Saturday, December 23, 2006

Writing your way out of the end

Endings have been troubling me for a while. Sometimes, I read a poem, and I'm hooked all the way through, and then I get to the ending, and I feel let down. The ending feels like it was just kind of tacked on (let's finish this one fast). Sometimes, when I'm writing a poem, I'll get the same feeling, so I'll go over and over the end, trying to figure out what that last stanza, those last lines, are really all about.

My friend and fellow poet Judith Skillman has a whole bagful of ways to revise a poem. Deep revision, ways to get at the heart of the whole poem. She has taught the class at Richard Hugo House (if you're in Seattle, you can look up the class). I've found these to be great strategies to use when I'm not sure what a poem is about—not just where it's going, but where it's even really starting out.

But sometimes, I feel really good about the poem—up to a point, that point near the end. Usually, I'll try to rewrite the end, and I also look for the trapdoor. Maybe, as much as I'm resisting it, that poem is supposed to head off in a different direction, or deepen in a different direction, before I even approach the final images.

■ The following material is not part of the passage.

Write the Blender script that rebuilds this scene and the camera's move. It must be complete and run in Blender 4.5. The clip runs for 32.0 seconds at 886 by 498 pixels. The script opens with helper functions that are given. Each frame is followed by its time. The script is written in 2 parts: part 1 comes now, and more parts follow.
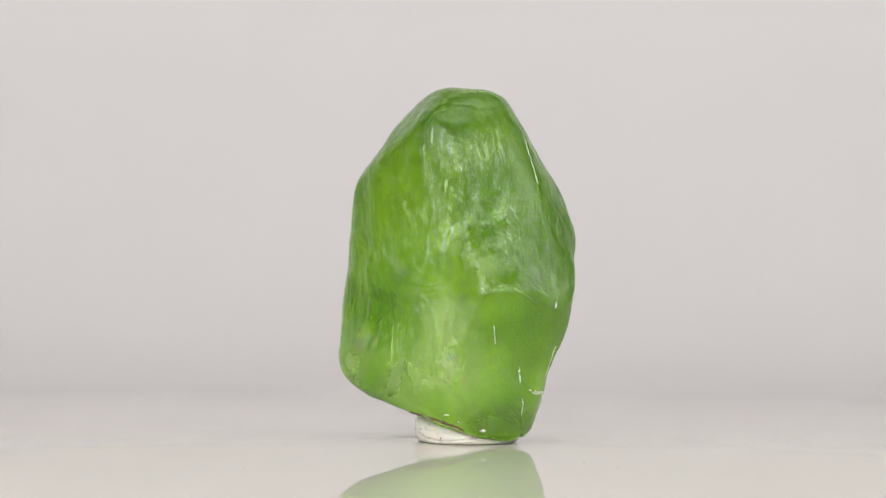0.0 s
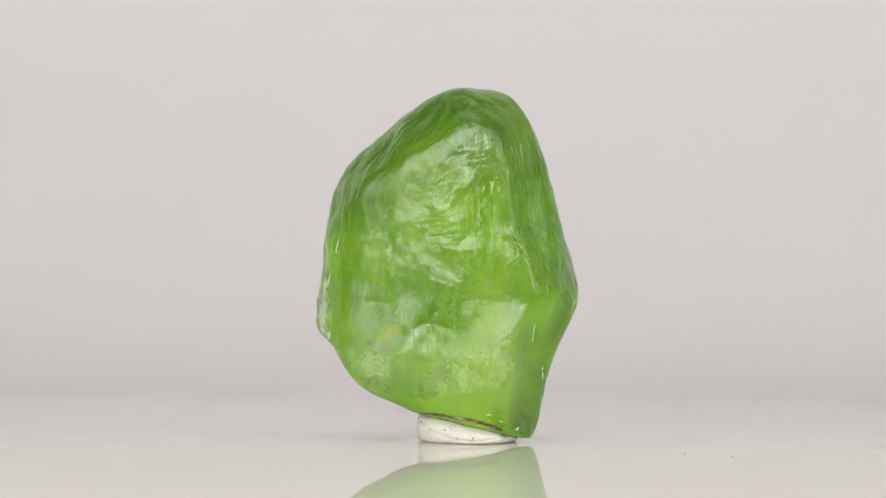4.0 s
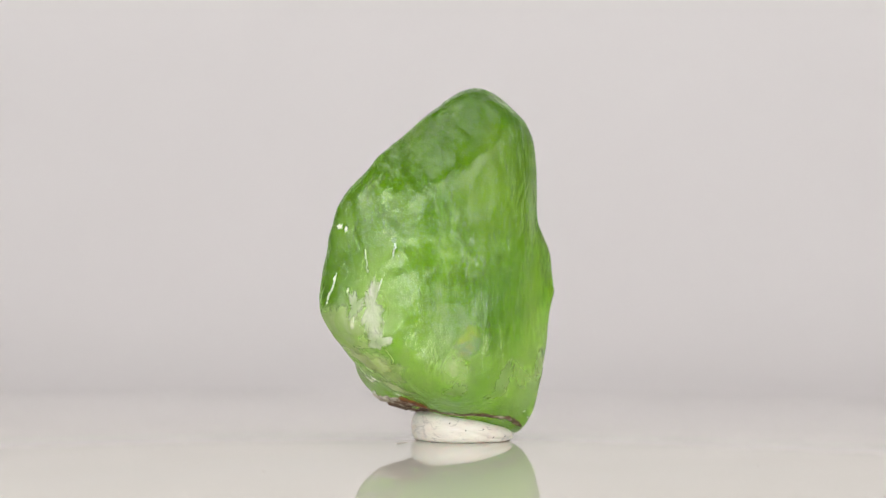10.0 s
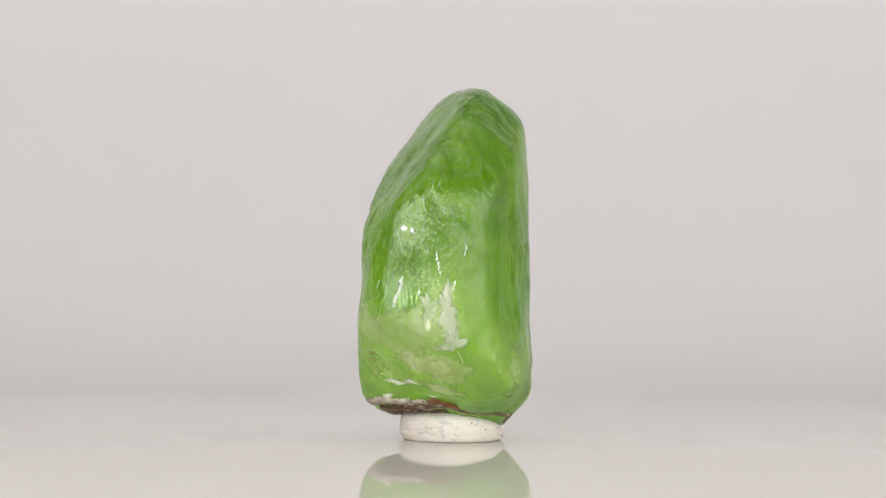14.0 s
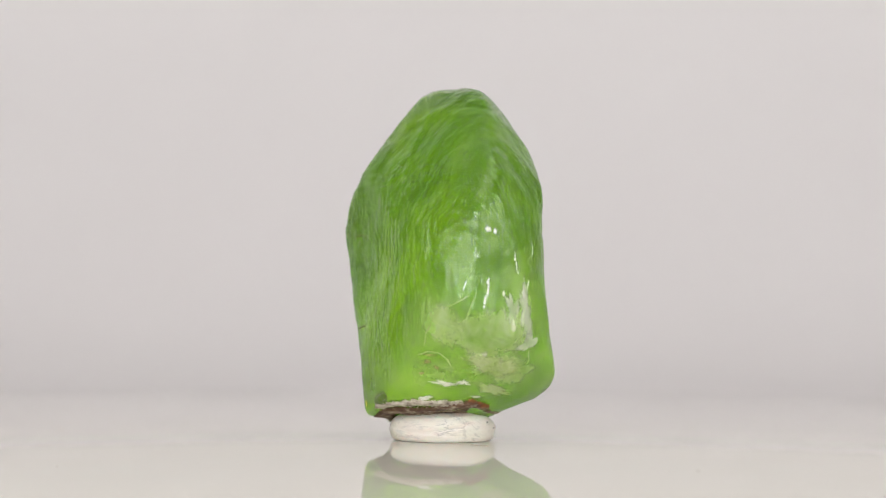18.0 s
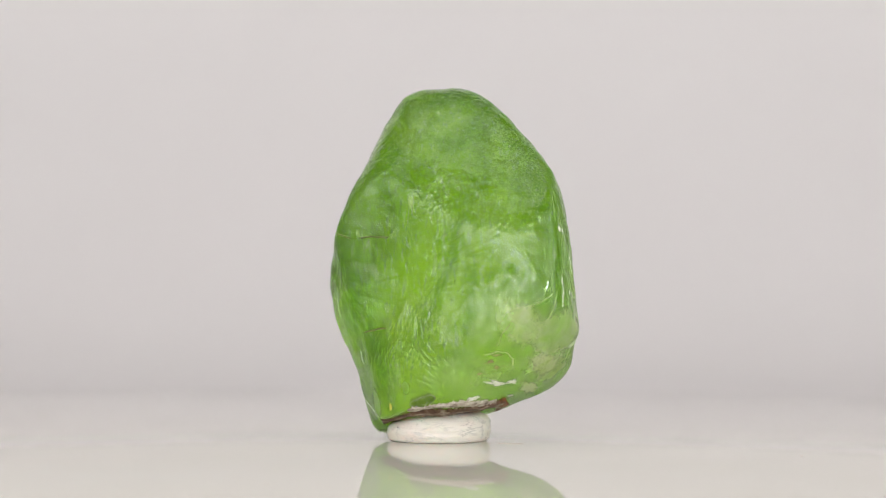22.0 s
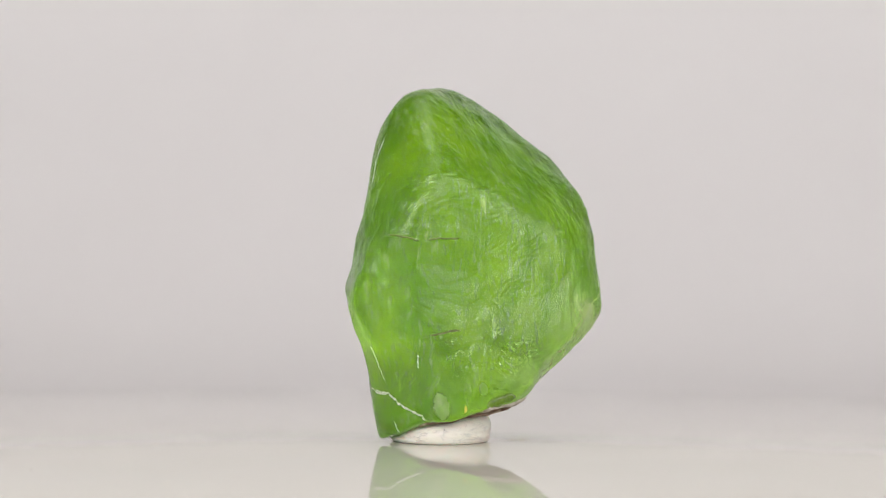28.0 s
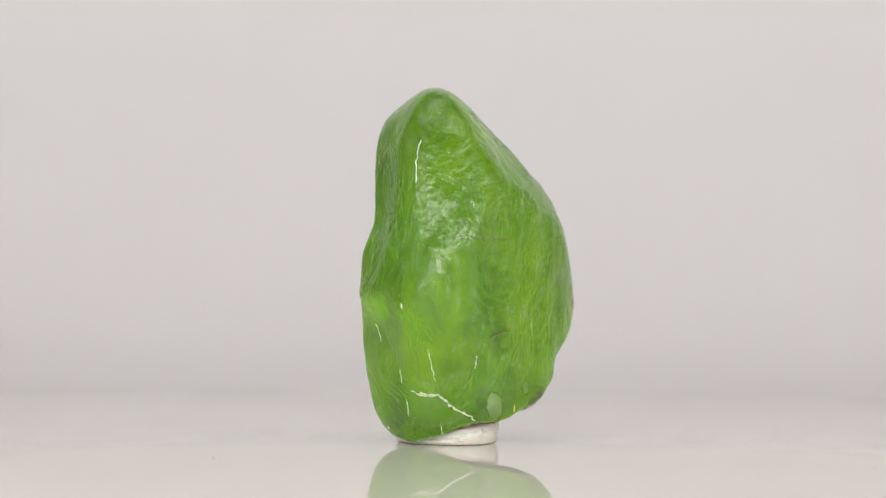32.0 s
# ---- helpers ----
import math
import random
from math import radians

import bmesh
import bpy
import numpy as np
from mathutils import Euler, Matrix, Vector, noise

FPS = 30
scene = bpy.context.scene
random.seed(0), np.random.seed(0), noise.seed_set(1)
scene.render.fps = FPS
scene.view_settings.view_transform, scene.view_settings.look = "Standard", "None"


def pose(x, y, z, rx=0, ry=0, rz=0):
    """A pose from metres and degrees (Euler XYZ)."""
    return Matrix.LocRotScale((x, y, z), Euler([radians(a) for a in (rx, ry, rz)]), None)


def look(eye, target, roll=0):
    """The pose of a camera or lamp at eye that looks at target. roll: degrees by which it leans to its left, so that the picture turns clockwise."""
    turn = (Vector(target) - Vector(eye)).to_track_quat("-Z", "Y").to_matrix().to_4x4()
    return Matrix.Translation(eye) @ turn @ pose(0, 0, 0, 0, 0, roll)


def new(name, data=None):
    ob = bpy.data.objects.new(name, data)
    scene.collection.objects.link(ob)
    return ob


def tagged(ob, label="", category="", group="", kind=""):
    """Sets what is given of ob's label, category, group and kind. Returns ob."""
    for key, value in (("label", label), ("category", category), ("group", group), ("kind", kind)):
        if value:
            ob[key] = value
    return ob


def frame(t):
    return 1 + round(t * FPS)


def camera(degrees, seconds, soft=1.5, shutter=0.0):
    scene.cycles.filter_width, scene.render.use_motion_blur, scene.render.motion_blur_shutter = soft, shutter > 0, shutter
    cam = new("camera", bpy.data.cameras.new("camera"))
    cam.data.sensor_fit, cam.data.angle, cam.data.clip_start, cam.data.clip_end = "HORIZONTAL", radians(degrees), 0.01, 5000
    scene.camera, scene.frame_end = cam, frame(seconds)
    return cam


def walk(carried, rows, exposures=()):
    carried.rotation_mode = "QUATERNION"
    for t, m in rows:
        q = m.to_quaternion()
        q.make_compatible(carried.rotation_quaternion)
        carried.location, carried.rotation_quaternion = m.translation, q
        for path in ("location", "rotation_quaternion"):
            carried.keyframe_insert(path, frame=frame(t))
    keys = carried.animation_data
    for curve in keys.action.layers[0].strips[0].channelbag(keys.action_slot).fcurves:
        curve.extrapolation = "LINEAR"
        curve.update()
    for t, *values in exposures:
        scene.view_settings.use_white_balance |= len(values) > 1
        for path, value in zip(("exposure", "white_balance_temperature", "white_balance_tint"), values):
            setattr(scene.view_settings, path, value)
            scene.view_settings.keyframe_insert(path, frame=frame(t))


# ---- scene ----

I'll write the last stanza several times, completely different each time, or I'll write several more stanzas just to see what might happen next. Or I'll go back to old drafts, see what I've discarded already and whether any of it can give me a path to where I need to go.

One of the best rejection letters I ever received included a handwritten note, which said that the end of one poem was "quite good."

How do you get to the end of a poem? How do you get out of the end?